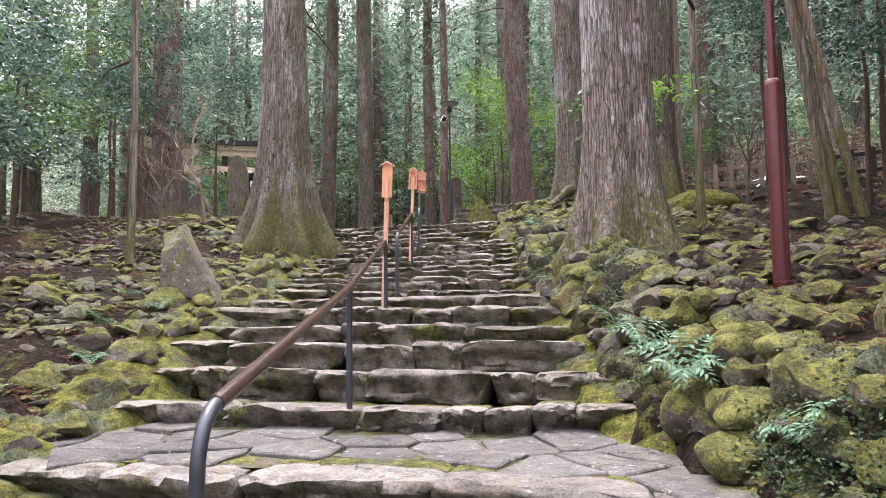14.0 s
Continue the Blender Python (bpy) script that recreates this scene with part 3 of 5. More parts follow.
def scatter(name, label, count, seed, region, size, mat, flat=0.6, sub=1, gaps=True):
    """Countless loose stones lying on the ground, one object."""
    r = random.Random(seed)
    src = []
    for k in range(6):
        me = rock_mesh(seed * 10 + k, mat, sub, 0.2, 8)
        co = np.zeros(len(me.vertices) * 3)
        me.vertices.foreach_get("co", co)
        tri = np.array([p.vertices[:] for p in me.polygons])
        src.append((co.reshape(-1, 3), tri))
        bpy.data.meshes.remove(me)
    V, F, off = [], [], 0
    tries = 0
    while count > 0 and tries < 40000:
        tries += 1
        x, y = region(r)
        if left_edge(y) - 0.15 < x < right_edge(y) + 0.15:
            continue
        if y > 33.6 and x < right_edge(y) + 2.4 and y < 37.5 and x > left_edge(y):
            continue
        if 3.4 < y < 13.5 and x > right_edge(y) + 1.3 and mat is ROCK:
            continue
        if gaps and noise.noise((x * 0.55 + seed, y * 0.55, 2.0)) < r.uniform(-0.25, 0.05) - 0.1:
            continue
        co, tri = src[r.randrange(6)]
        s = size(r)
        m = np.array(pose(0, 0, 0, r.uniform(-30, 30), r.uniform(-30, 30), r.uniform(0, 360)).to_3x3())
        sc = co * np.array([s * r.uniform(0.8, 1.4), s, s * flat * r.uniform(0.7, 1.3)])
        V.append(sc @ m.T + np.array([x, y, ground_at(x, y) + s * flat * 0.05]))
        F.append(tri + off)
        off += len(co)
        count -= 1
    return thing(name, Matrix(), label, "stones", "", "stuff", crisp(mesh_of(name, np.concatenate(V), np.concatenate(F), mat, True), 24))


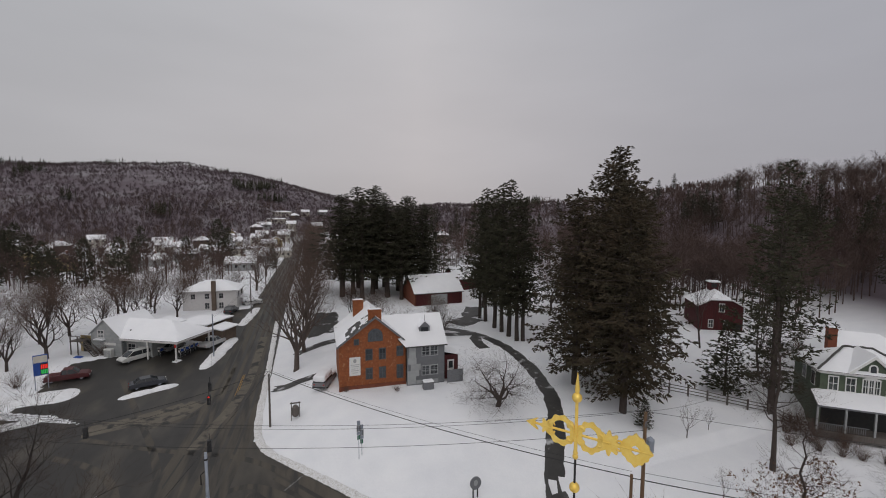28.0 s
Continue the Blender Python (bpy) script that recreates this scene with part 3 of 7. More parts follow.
════
WRITTEN EXERCISE: Reproduce every record above exactly, omitting the pictures.

ANSWER TO THIS TASK:
14.0 s
Continue the Blender Python (bpy) script that recreates this scene with part 3 of 5. More parts follow.
def scatter(name, label, count, seed, region, size, mat, flat=0.6, sub=1, gaps=True):
    """Countless loose stones lying on the ground, one object."""
    r = random.Random(seed)
    src = []
    for k in range(6):
        me = rock_mesh(seed * 10 + k, mat, sub, 0.2, 8)
        co = np.zeros(len(me.vertices) * 3)
        me.vertices.foreach_get("co", co)
        tri = np.array([p.vertices[:] for p in me.polygons])
        src.append((co.reshape(-1, 3), tri))
        bpy.data.meshes.remove(me)
    V, F, off = [], [], 0
    tries = 0
    while count > 0 and tries < 40000:
        tries += 1
        x, y = region(r)
        if left_edge(y) - 0.15 < x < right_edge(y) + 0.15:
            continue
        if y > 33.6 and x < right_edge(y) + 2.4 and y < 37.5 and x > left_edge(y):
            continue
        if 3.4 < y < 13.5 and x > right_edge(y) + 1.3 and mat is ROCK:
            continue
        if gaps and noise.noise((x * 0.55 + seed, y * 0.55, 2.0)) < r.uniform(-0.25, 0.05) - 0.1:
            continue
        co, tri = src[r.randrange(6)]
        s = size(r)
        m = np.array(pose(0, 0, 0, r.uniform(-30, 30), r.uniform(-30, 30), r.uniform(0, 360)).to_3x3())
        sc = co * np.array([s * r.uniform(0.8, 1.4), s, s * flat * r.uniform(0.7, 1.3)])
        V.append(sc @ m.T + np.array([x, y, ground_at(x, y) + s * flat * 0.05]))
        F.append(tri + off)
        off += len(co)
        count -= 1
    return thing(name, Matrix(), label, "stones", "", "stuff", crisp(mesh_of(name, np.concatenate(V), np.concatenate(F), mat, True), 24))


28.0 s
Continue the Blender Python (bpy) script that recreates this scene with part 3 of 7. More parts follow.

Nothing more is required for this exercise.